BILL ANALYSIS

 

 

 

H.B. 629

By: Pickett

Transportation

Committee Report (Unamended)

 

 

 

BACKGROUND AND PURPOSE

 

For more than five years, local governments have been able to employ new and innovative methods for delivering much-needed transportation infrastructure to their jurisdictions. Currently, local governments take control of transportation projects through the pass-through financing program. Pass-through financing allows the Texas Department of Transportation to delegate to cities and counties the authority to finance the costs and oversee the construction of road projects on the state highway system. The state then reimburses the community for those costs over a period of time. This can accelerate the delivery of a project to a community by many years. 

 

Prior legislation addressed the authority of cities and counties that intend to complete a pass-through financing project to designate an area adjacent to the project as a transportation reinvestment zone (TRZ).
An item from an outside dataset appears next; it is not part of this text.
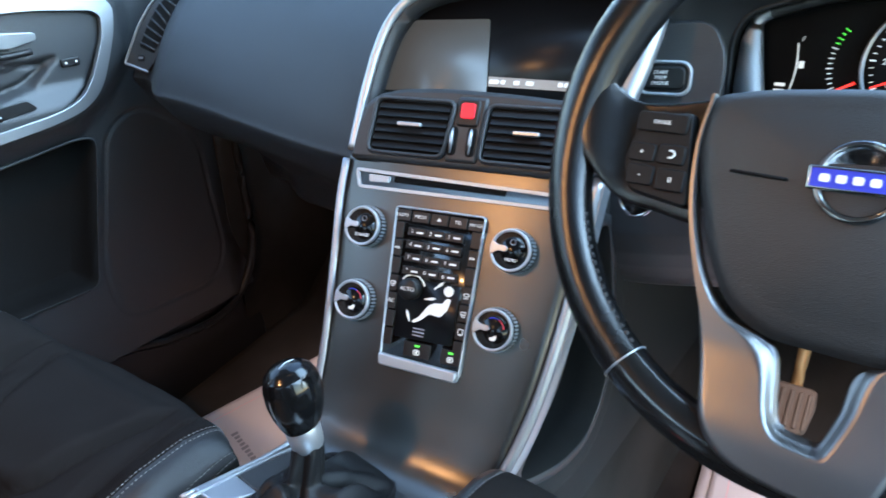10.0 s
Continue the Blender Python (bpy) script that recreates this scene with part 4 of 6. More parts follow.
for sx, s in ((-0.0385, 1), (0.0465, -1)):
    for j in range(7):
        y = 0.0500 - 0.0180 * j
        xx = sx + (0.0008 * j if s > 0 else -0.0003 * j)
        key = part("button", slab(rounded(0.0108, 0.0168, 0.0012, xx, y), 0.006, 0.0075, STACK), BLACK, panel, bevel=0.0008)
        if s > 0 and j == 4:
            writing("AC", 0.0055, st(xx, y, 0.0078), WHITE_MARK, key)
        elif j == 1:
            for dx in (-0.0018, 0.0012):
                part("key_mark", slab([(xx + dx + 0.0014 * s, y - 0.0014), (xx + dx + 0.0014 * s, y + 0.0014), (xx + dx - 0.0014 * s, y)][::s], 0.0074, 0.0079, STACK), WHITE_MARK, key, smooth=False)
        elif (s > 0 and j == 3) or (s < 0 and j in (3, 4, 5)):
            o = rounded(0.0058, 0.0036 if j < 5 else 0.0058, 0.0014, xx, y)
            part("key_mark", band(o, shrink(o, 0.0008), 0.0074, 0.0079, STACK), WHITE_MARK, key, smooth=False)
            part("key_mark", slab(rounded(0.0044, 0.0007, 0.0003, xx, y - 0.0032), 0.0074, 0.0079, STACK), WHITE_MARK, key, smooth=False)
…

Through a TRZ, the sponsoring entity can capture a portion of the increase in property tax revenue from higher property values as a result of the new road project and that captured revenue can be used to provide needed financial support for the project. Reports indicate that a local government can better control its transportation needs, accelerate the construction of needed projects, determine the best method of delivery, and develop a plan for financing the project with its own sources of revenue or in partnership with the private sector by designating an area as a TRZ and entering into a pass-through financing agreement.

 

H.B. 629 seeks to expand the revenue sources a city or county may capture within a TRZ to include the local portion of sales and use tax attributable to the zone.

 

RULEMAKING AUTHORITY

 

It is the committee's opinion that this bill does not expressly grant any additional rulemaking authority to a state officer, department, agency, or institution.

 

ANALYSIS

 

H.B. 629 amends the Transportation Code to authorize the governing body of a municipality or county to determine, in an ordinance or order designating an area as a transportation reinvestment zone or in an ordinance or order adopted after the designation of a zone, the portion or amount of tax increment generated from the sales and use taxes imposed by the municipality or county, as applicable, and attributable to the zone, above the sales tax base, to be used to pay for certain authorized transportation projects or to pay off bonds, notes, or other obligations issued or incurred for such projects. The bill clarifies that nothing in its provisions requires a municipality or county to contribute sales tax increment. The bill requires a county that designates a portion or amount of sales tax increment for an authorized use to establish a tax increment account and requires a municipality or county to deposit the designated portion or amount of tax increment to its respective tax increment account. The bill authorizes the governing body of a municipality or county, before pledging or otherwise committing money in the tax increment account, to enter into an agreement to authorize and direct the comptroller to withhold from any payment to which the municipality or county may be entitled the amount of the payment into the tax increment account determined by the governing body for the specified use, deposit that amount into the tax increment account, and continue withholding and making additional payments into the tax increment account until an amount sufficient to satisfy the amount due has been met. The bill restricts any disbursement from the tax increment account of the sales and use taxes deposited into the account to payment for projects authorized under a pass-through toll agreement with the Texas Department of Transportation, including the repayment of amounts owed under such an agreement, and to satisfaction of claims of holders of tax increment bonds, notes, or other obligations issued or incurred for such projects. The bill specifies that the amount deposited by a county to a tax increment account under these provisions is not considered to be sales and use tax revenue for the purpose of property tax reduction and computation of the county tax rate.

 

H.B. 629 defines "sales tax base" and makes a conforming change.

 

EFFECTIVE DATE

 

On passage, or, if the bill does not receive the necessary vote, September 1, 2011.